Note: the docker image version can be configured at the top of the install-all.sh script.

ZCDP_CONTROLLER_IMAGE="ghcr.io/dataplatformsolutions/zcdp-controller:0.1.0"
ZCDP_AGENT_IMAGE="ghcr.io/dataplatformsolutions/zcdp-agent:0.1.0"

the namespaces on which ZCDP works can be configured by editing the webhook.yaml manifest, specifically:


    namespaceSelector:
      matchExpressions:
        - key: kubernetes.io/metadata.name
          operator: In
          values:
            - test-workload

2. Enable Agents

Tag nodes where you want the ZCDP agent to run with the label zcdp.io/enable-agent=true. The agent is responsible for syncing datasets to local cache and managing dataset lifecycle on each node.

This can be done using the following command:

kubectl label nodes <node-name> zcdp.io/enable-agent=true

Once this is done you are all set to use ZCDP. Either follow the next steps to configure storage backend, datasets and dataset claims or skip ahead and run the complete example that ships in the public repo.

3. Complete S3-based walkthrough

This walkthrough demonstrates a minimal but functional deployment that syncs a public dataset from Amazon S3 and mounts it into a training job.

Define object storage credentials.

kubectl -n zcdp-system create secret generic s3-creds \
  --from-literal=AWS_ACCESS_KEY_ID=AKIA... \
  --from-literal=AWS_SECRET_ACCESS_KEY=... \
  --from-literal=AWS_REGION=us-west-2

Define a S3 StorageBackend.

cat <<'EOF' | kubectl apply -f -
apiVersion: zcdp.io/v1alpha1
kind: StorageBackend
metadata:
  name: public-s3-data
spec:
  type: s3
  auth:
    mode: accessKey
    accessKeyIdSecretRef:
      name: s3-creds
      key: AWS_ACCESS_KEY_ID
    secretAccessKeySecretRef:
      name: s3-creds
      key: AWS_SECRET_ACCESS_KEY
  s3:
    region: us-west-2
EOF

Define Dataset to be used

cat <<'EOF' | kubectl apply -f -
apiVersion: zcdp.io/v1alpha1
kind: Dataset
metadata:
  name: dataset-products-2017
spec:
  source:
    storageBackendRef: public-s3-data
    path: datasets/products/2017
  cache:
    maxSize: 80Gi
EOF

Run a sample training workload using the ZCDP lightweight annotation.
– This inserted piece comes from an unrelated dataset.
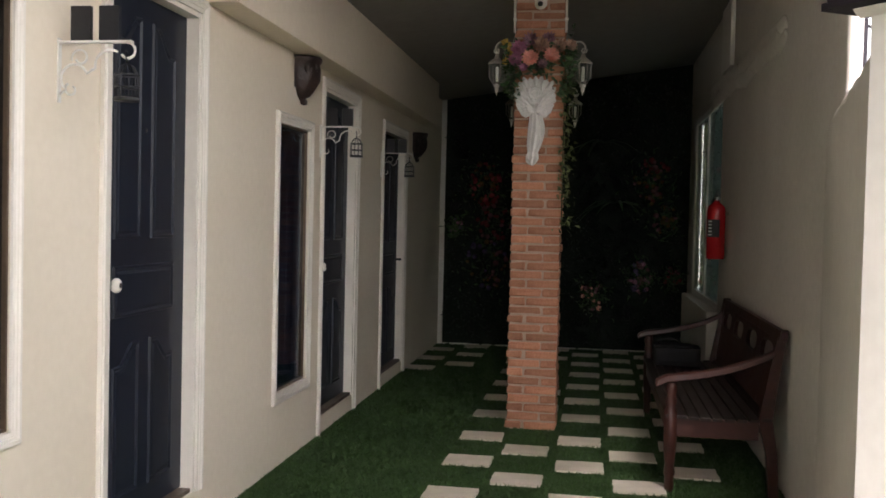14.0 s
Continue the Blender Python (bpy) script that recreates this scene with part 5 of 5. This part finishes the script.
# ---- green planted panel with flowers on the end wall ----
pw = thing("green_wall_panel", None, "dark artificial hedge panel covering the end wall", "green wall")
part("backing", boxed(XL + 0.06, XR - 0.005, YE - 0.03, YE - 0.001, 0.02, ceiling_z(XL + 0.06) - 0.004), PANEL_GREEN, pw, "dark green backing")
bm = bmesh.new()
top_ = [(XL + 0.06, ceiling_z(XL + 0.06) - 0.004), (XR - 0.005, ceiling_z(XL + 0.06) - 0.004), (XR - 0.005, ceiling_z(XR - 0.005) - 0.004)]
wedge = [[bm.verts.new((x, y, z)) for x, z in top_] for y in (YE - 0.03, YE - 0.001)]
bm.faces.new(wedge[0])
bm.faces.new(wedge[1])
for k in range(3):
    bm.faces.new((wedge[0][k], wedge[0][(k + 1) % 3], wedge[1][(k + 1) % 3], wedge[1][k]))
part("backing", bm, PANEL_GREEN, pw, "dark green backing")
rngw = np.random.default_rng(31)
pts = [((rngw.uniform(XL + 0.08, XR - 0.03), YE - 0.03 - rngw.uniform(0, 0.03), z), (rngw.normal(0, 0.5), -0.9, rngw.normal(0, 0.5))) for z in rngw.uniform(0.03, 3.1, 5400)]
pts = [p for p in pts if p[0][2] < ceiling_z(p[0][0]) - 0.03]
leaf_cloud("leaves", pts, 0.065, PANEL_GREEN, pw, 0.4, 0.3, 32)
bm = bmesh.new()
for k in range(60):
    z = 0.03 + k * 0.039
    box(bm, XL + 0.035 + random.uniform(-0.004, 0.004), XL + 0.052 + random.uniform(-0.003, 0.006), YE - 0.035, YE - 0.002, z, z + 0.035)
box(bm, XL + 0.035, XL + 0.35, YE - 0.035, YE - 0.002, 0.004, 0.022)
structure("trim", bm, TRIM, "ragged white edge strip of the green wall", "trim")
# most sprays use the petals with the far end's shade in their colour
clusters = [((-0.31, 1.78), 0.24, (SHADED_RED, RED_PETAL, SHADED_OCHRE), 26), ((-0.20, 1.40), 0.26, (SHADED_RED, SHADED_PINK, SHADED_RED), 24), ((-0.62, 1.30), 0.09, (SHADED_MAUVE, PINK_PETAL), 9), ((-0.28, 0.90), 0.30, (SHADED_PINK, SHADED_MAUVE, SHADED_OCHRE), 20),
            ((1.46, 1.85), 0.26, (SHADED_PINK, SHADED_RED, SHADED_OCHRE), 24), ((1.62, 1.42), 0.20, (SHADED_PINK, SHADED_OCHRE), 16), ((1.36, 0.80), 0.18, (SHADED_PINK, SHADED_MAUVE, PINK_PETAL), 18), ((0.88, 0.58), 0.17, (SHADED_PINK, PEACH_PETAL), 14), ((1.70, 0.80), 0.13, (SHADED_PINK, SHADED_RED), 10)]
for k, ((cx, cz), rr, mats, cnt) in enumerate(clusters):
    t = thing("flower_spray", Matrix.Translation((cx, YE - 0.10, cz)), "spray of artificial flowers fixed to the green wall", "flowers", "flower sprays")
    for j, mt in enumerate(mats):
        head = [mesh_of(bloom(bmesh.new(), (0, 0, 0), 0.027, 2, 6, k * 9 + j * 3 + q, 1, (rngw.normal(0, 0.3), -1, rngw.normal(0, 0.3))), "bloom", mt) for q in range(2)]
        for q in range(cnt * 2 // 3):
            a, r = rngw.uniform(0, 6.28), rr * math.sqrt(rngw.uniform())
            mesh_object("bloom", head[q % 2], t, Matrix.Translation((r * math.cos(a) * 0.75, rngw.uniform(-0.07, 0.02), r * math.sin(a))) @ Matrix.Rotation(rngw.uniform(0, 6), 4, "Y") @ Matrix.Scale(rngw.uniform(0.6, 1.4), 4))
    pts = [((rngw.normal(0, rr * 0.5), rngw.uniform(-0.05, 0.06), rngw.normal(0, rr * 0.6)), (0, -0.7, 0.2)) for _ in range(160)]
    leaf_cloud("leaves", pts, 0.07, SILK_GREEN, t, 0.35, 0.4, 60 + k)
for k, (x, z) in enumerate(((0.95, 2.15), (1.1, 1.5))):
    t = thing("hanging_fern", Matrix.Translation((x, YE - 0.08, z)), "drooping green artificial fern on the dark wall", "fern", "ferns")
    strap_leaves("fronds", (0, 0, 0.1), 16, 0.45, SILK_GREEN, t, 1.0, 0.05, 70 + k, 1.2, 0.4)

# ---- stone pavers on the turf, and its blades, last ----
PITCH, STONE, DEEP = 0.312, 0.268, 0.89
rngs = random.Random(2)


def paver_mesh(seed):
    rng = random.Random(seed)
    bm = bmesh.new()
    n = 6
    pts = []
    for sx, sy, dx, dy in ((-1, -1, 1, 0), (1, -1, 0, 1), (1, 1, -1, 0), (-1, 1, 0, -1)):
        for k in range(n):
            f = 2 * k / n
            pts.append((STONE / 2 * (sx + dx * f) + rng.uniform(-0.004, 0.004), STONE / 2 * (sy + dy * f) + rng.uniform(-0.004, 0.004)))
    lo_ = [bm.verts.new((x, y, -0.02)) for x, y in pts]
    mid_ = [bm.verts.new((x, y, 0.006)) for x, y in pts]
    hi_ = [bm.verts.new((x * 0.98, y * 0.98, 0.010)) for x, y in pts]
    for a, b in ((lo_, mid_), (mid_, hi_)):
        for k in range(len(pts)):
            bm.faces.new((a[k], a[(k + 1) % len(pts)], b[(k + 1) % len(pts)], b[k]))
    bm.faces.new(hi_)
    return mesh_of(bm, "paver", PAVER)


paver_kinds = [paver_mesh(i) for i in range(6)]
stones = []
ROW_AT = ([-6, -5, -4, -3, -2, -1, 0, 2, 4, 6, 8, 10, 12, 14, 26], [-1.60, -1.28, -0.98, -0.66, -0.38, -0.11, 0.17, 0.725, 1.28, 1.90, 2.54, 3.24, 3.89, 4.62, 8.60])
for col in range(-2, 5):
    for row in range(-6, 26):
        x, y = col * PITCH + STONE / 2 + 0.062, float(np.interp(row, *ROW_AT))
        if (col + row) % 2 or y > YE - 0.12:
            continue
        if col < 0:
            if y < 6.6:
                continue
            x = (-0.355, -0.70)[-1 - col]
        if (col == 2 and row == -3) or (col == 3 and -5 < row < 1) or (col == 4 and -6 < row < 3):
            continue
        if (col == 1 and 3.95 < y < 4.75) or (col == 1 and 6.2 < y < 6.95):
            continue
        stones.append((x + rngs.uniform(-0.008, 0.008), y + rngs.uniform(-0.008, 0.008)))
        mesh_object("paver", paver_kinds[rngs.randrange(6)], floor, Matrix.Translation((*stones[-1], 0.0)) @ Matrix.Rotation(rngs.uniform(-0.02, 0.02), 4, "Z") @ Matrix.Diagonal((1, DEEP, 1, 1)))
# blades
rngt = np.random.default_rng(77)
nb_ = 170000
y = -2.54 + 11.2 * rngt.uniform(0, 1, nb_) ** 1.35
x = rngt.uniform(XL, XR, nb_)
keep = (x > XL + 0.005) & (y < YE - 0.04)
keep &= ~((y < YC) & (x < XF + 0.005)) & ~((x < PX - 0.0) & (y < PY1))
edge_y = np.interp(x, [0.0, 0.65, 1.44, 2.3], [-2.54, -2.51, -2.35, -2.2])
keep &= y > edge_y
bx = np.array([p[0] for p in BED])
by = np.array([p[1] for p in BED])
keep &= ~((x > np.interp(-y, -by, bx)) & (y < 0.03))
keep &= ~((x > C.x + (Q.x - C.x) / (Q.y - C.y) * (y - C.y)) & (y >= 0.0) & (y < 2.3))
for sx, sy in stones:
    keep &= ~((np.abs(x - sx) < STONE / 2 - 0.004) & (np.abs(y - sy) < DEEP * STONE / 2 - 0.004))
keep &= ~((np.abs(x - 0.49) < 0.165) & (np.abs(y - 4.348) < 0.165))
x, y = x[keep], y[keep]
n = len(x)
az = rngt.uniform(0, 2 * math.pi, n)
ht = rngt.uniform(0.009, 0.018, n)
ln = rngt.normal(0, 0.008, (n, 2))
wd = rngt.uniform(0.0018, 0.0034, n) * (1 + 0.25 * np.clip(y, 0, 8))
verts = np.empty((n, 3, 3))
verts[:, 0] = np.stack([x - wd * np.cos(az), y - wd * np.sin(az), np.full(n, 0.0)], 1)
verts[:, 1] = np.stack([x + wd * np.cos(az), y + wd * np.sin(az), np.full(n, 0.0)], 1)
verts[:, 2] = np.stack([x + ln[:, 0], y + ln[:, 1], ht], 1)
grass = new("turf_blades", bpy.data.meshes.new("turf_blades"))
grass.data.from_pydata(verts.reshape(-1, 3).tolist(), [], np.arange(3 * n).reshape(-1, 3).tolist())
grass.data.materials.append(BLADE)
tagged(grass, "short green artificial grass blades", "grass", kind="stuff")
cat <<'EOF' | kubectl apply -f -
apiVersion: batch/v1
kind: Job
metadata:
  name: products-ls
  namespace: trainers
spec:
  template:
    metadata:
      annotations:
        zcdp.io/datasets: "dataset-products-2017:/mnt/datasets/products"
    spec:
      restartPolicy: Never
      containers:
        - name: ls
          image: busybox:1.36
          command:
            - sh
            - -c
            - |
              echo "Listing /mnt/datasets/products"
              ls -lah /mnt/datasets/products
EOF

Monitor progress.

kubectl get nodedatasets -n zcdp-system
kubectl logs -n zcdp-system daemonset/zcdp-agent -f
kubectl logs -n trainers job/products-ls

Once the NodeDataset transitions to Ready, subsequent pods on the same node start instantly because the data is already on the NVMe cache.
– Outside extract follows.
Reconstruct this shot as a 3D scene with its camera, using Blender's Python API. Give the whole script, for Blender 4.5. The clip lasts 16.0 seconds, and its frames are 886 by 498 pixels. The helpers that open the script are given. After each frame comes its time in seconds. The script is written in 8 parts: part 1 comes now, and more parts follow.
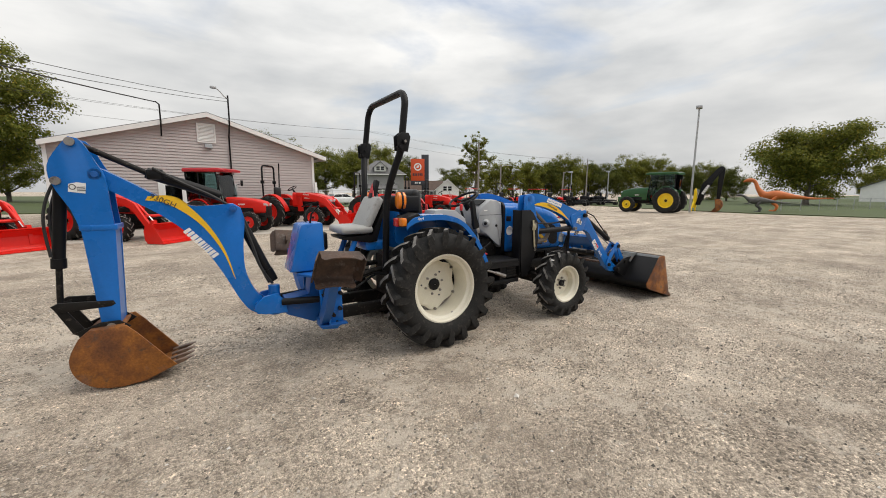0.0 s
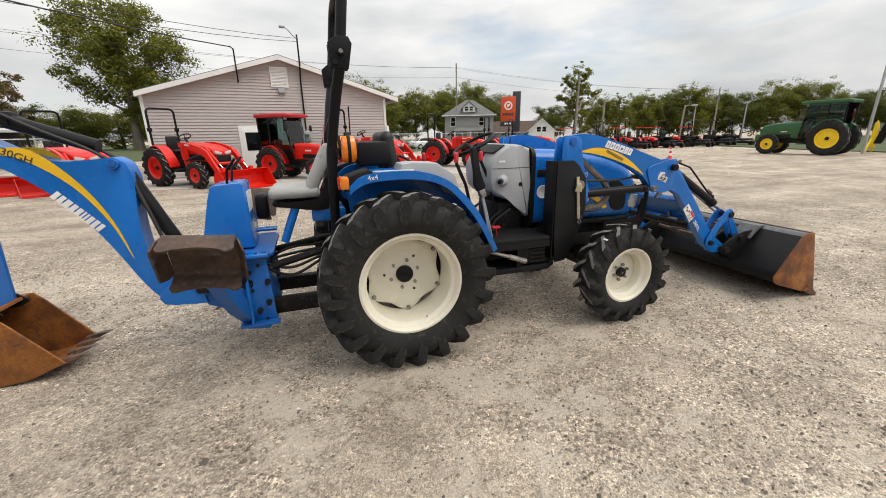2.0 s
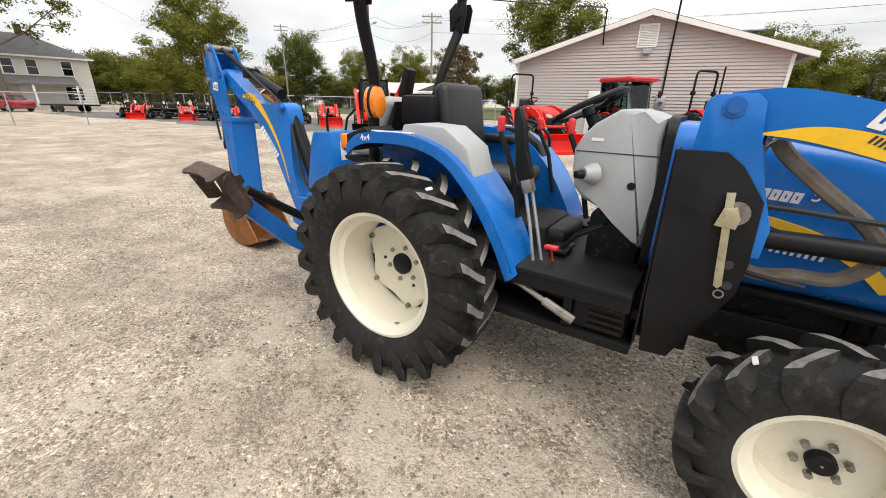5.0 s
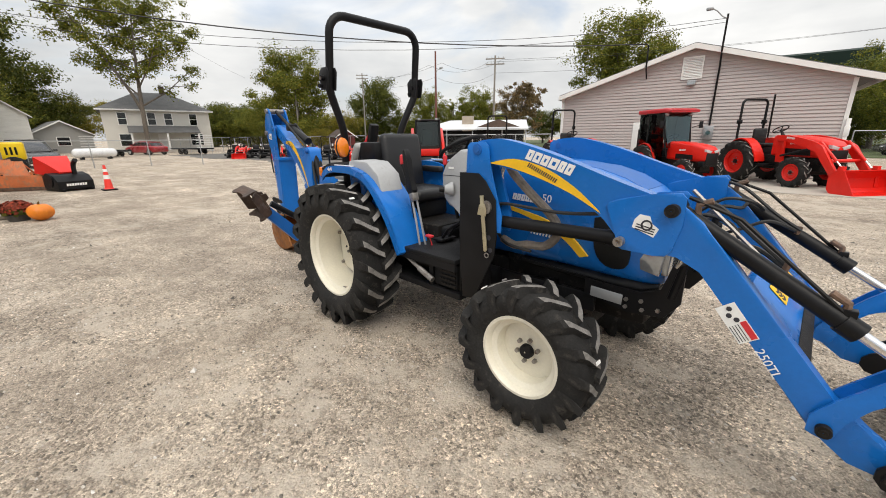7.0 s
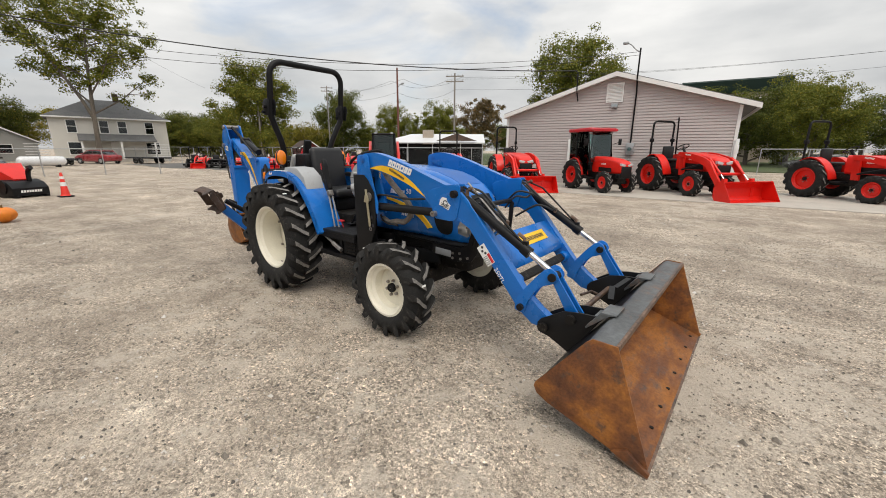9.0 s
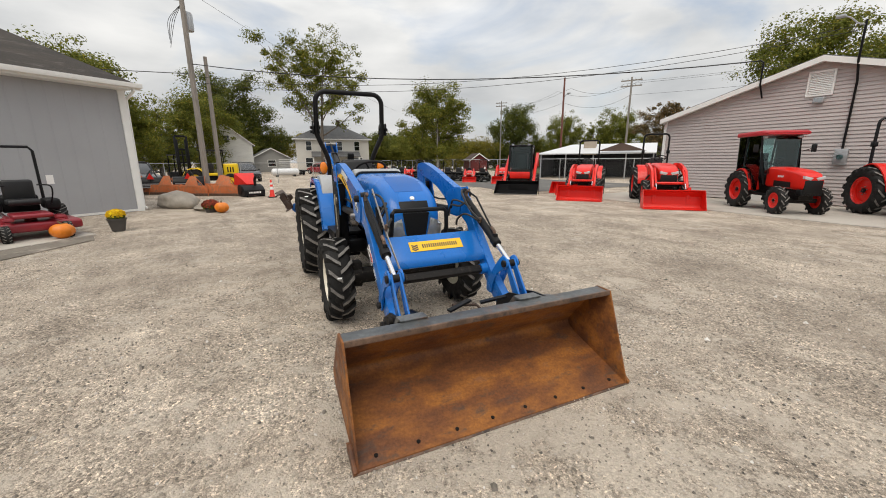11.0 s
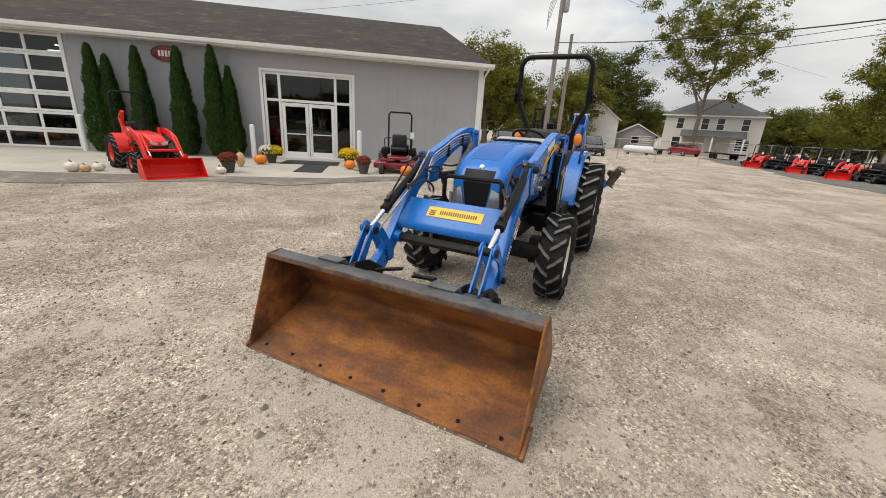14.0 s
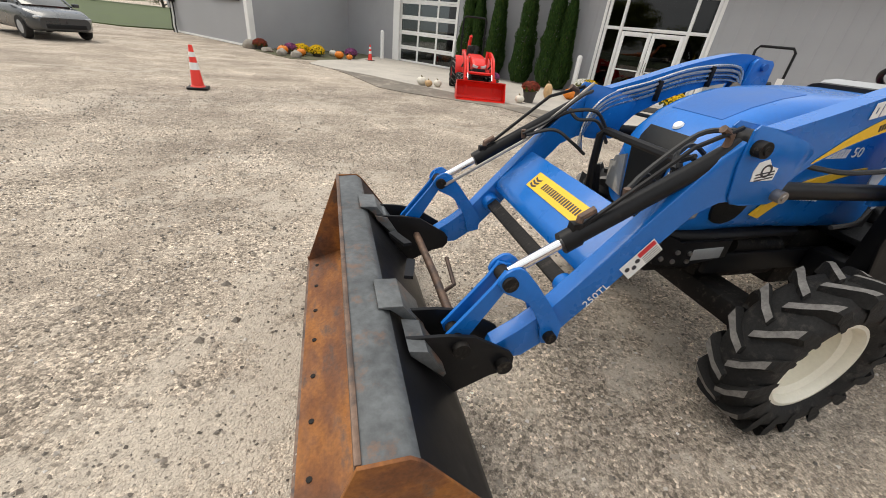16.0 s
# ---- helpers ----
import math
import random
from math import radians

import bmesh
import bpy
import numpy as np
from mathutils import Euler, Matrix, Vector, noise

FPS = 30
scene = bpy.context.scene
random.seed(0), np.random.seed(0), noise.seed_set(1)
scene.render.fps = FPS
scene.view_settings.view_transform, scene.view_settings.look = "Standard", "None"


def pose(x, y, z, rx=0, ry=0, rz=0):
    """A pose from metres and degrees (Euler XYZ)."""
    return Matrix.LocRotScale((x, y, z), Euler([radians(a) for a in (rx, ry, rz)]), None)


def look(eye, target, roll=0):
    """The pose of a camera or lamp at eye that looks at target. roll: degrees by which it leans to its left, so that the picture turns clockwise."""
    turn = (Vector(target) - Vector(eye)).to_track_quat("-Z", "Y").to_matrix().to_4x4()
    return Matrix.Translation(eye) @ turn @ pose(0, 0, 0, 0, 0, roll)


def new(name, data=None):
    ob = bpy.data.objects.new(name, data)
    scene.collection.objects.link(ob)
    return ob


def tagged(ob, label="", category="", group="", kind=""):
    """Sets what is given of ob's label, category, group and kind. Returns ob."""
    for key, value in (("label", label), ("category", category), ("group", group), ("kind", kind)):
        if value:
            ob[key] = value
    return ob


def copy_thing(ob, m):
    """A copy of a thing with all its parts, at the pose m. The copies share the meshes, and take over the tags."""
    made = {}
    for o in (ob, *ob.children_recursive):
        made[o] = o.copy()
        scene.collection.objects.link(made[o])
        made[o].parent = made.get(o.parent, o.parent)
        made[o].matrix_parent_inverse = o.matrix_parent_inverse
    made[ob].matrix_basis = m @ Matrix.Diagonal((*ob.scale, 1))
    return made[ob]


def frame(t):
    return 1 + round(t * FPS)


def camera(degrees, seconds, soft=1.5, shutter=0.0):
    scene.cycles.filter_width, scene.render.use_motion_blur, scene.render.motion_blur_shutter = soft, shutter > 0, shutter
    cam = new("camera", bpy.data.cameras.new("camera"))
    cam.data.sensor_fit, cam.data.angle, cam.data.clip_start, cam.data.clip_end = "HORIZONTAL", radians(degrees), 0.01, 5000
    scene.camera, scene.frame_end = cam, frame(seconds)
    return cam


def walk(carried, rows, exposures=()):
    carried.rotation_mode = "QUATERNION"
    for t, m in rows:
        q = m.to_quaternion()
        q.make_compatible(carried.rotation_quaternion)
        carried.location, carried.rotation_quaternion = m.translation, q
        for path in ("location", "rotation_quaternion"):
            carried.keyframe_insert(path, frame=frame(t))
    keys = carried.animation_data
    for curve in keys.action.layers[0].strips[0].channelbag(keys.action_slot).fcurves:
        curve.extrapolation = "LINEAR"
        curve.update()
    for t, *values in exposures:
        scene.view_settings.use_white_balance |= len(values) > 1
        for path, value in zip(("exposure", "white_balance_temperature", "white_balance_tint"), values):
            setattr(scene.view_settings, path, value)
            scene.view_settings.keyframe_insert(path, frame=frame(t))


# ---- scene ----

cam = camera(98.3, 16.0, soft=0.95)
PATH = [
    (0, (-2.553, -4.214, 1.642), (-1.299, -2.684, 1.349), 0.2),
    (0.5, (-2.075, -4.185, 1.656), (-0.885, -2.613, 1.318), 0.2),
    (1, (-1.558, -4.133, 1.65), (-0.453, -2.517, 1.242), -0.1),
    (1.5, (-1.23, -3.871, 1.646), (-0.234, -2.206, 1.159), -0.4),
    (2, (-0.896, -3.546, 1.637), (-0.081, -1.811, 1.067), -1.0),
    (2.5, (-0.527, -3.307, 1.645), (0.037, -1.499, 1.003), -1.5),
    (3, (-0.161, -3.007, 1.672), (0.104, -1.16, 0.951), -1.2),
    (3.5, (0.239, -2.94, 1.594), (0.158, -1.068, 0.895), -1.0),
    (3.7, (0.347, -2.937, 1.547), (0.148, -1.062, 0.878), -0.4),
    (5.8, (1.803, -2.69, 1.566), (0.8, -1.128, 0.82), 1.2),
    (6, (1.96, -2.714, 1.545), (0.949, -1.155, 0.806), 1.3),
    (6.5, (2.372, -2.835, 1.558), (1.319, -1.277, 0.876), 0.9),
    (7, (2.751, -3.173, 1.64), (1.585, -1.648, 1.079), -0.5),
    (7.5, (3.147, -3.505, 1.674), (1.881, -2.023, 1.223), -0.5),
    (8, (3.4, -3.776, 1.669), (2.273, -2.195, 1.191), 0.7),
    (8.2, (3.496, -3.861, 1.662), (2.445, -2.237, 1.154), 0.7),
    (8.725, (3.866, -3.905, 1.66), (2.87, -2.247, 1.155), 0.4),
    (9.25, (4.389, -3.69, 1.658), (3.252, -2.125, 1.162), 0.0),
    (9.775, (4.937, -3.335, 1.655), (3.63, -1.91, 1.168), -0.6),
    (10.3, (5.381, -2.934, 1.652), (3.924, -1.648, 1.177), -1.1),
    (10.5, (5.515, -2.795, 1.63), (4.0, -1.576, 1.163), -1.0),
    (11, (5.861, -2.373, 1.638), (4.201, -1.351, 1.193), -0.3),
    (11.5, (6.245, -1.947, 1.634), (4.463, -1.145, 1.21), 0.2),
    (12, (6.379, -1.493, 1.619), (4.51, -0.915, 1.2), 0.7),
    (12.5, (6.486, -1.059, 1.637), (4.559, -0.74, 1.208), 1.5),
    (13, (6.478, -0.62, 1.622), (4.532, -0.601, 1.165), 2.2),
    (13.5, (6.278, -0.182, 1.639), (4.369, -0.474, 1.12), 3.1),
    (14, (6.009, 0.234, 1.612), (4.202, -0.374, 1.008), 3.5),
    (14.5, (5.594, 0.487, 1.588), (3.957, -0.425, 0.892), 3.7),
    (15, (5.138, 0.68, 1.549), (3.731, -0.505, 0.763), 4.7),
    (15.5, (4.674, 0.781, 1.567), (3.58, -0.643, 0.685), 5.3),
    (16, (4.237, 0.717, 1.567), (3.51, -0.865, 0.583), 6.5),
]
EXPOSURE = ((0, 0.26), (1, 0.32), (2, 0.46), (3, 0.74), (3.5, 0.80), (6, 0.76), (6.5, 0.68), (7, 0.53), (8, 0.38), (10.5, 0.28), (13.5, 0.29), (14.5, 0.35), (15.5, 0.44), (16, 0.48))
walk(cam, [(t, look(eye, target, roll)) for t, eye, target, roll in PATH], [(t, ev, 6850, 10) for t, ev in EXPOSURE])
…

4. Complete Environment Example

The example/ folder in the dataplaformsolutions/zero-copy-data-plane repository spins up a local k3s cluster, MinIO, and a sample workload that reads a dataset through ZCDP.

Prerequisites

Docker + Docker Compose
kubectl

The scripts assume KUBECONFIG points at INSTALL_PATH/example/kubeconfig/kubeconfig.yaml after the cluster boots.

Ensure the scripts are executable:

chmod +x INSTALL_PATH/example/scripts/*

Run the scripts

# 0. set working dir as scripts.
cd example/scripts

# 1. Start the infrastructure (k3s + MinIO)
./01_start_infra.sh

# 2. Install ZCDP using the /deploy/install-all.sh script.
./02_install_zcdp.sh

# 3. Tag 2 nodes with zcdp.io/enable-agent=true so that they can execute workloads
./03_enable_agents.sh

# 4. Upload the sample datasets to MinIO
./04_seed_minio.sh

# 5. Apply storage backend and dataset manifests
./05_apply_dataset.sh

# 6. Build the job container, push it into k3s, and apply the workload manifest
./06_build_and_deploy_job.sh

# 7. Check the output from the sample job
./07_verify_workload.sh

A good way to learn how to deploy your own workloads is to look at script 05_apply_dataset.sh and the manifests that it applies. Use these as a starting point, but also give them to AI to help generate the variations you need for your jobs.

Observability

Port-forward the status page while the example is running:

kubectl -n zcdp-system port-forward svc/zcdp-status 8080:8080

Clean up

docker compose down -v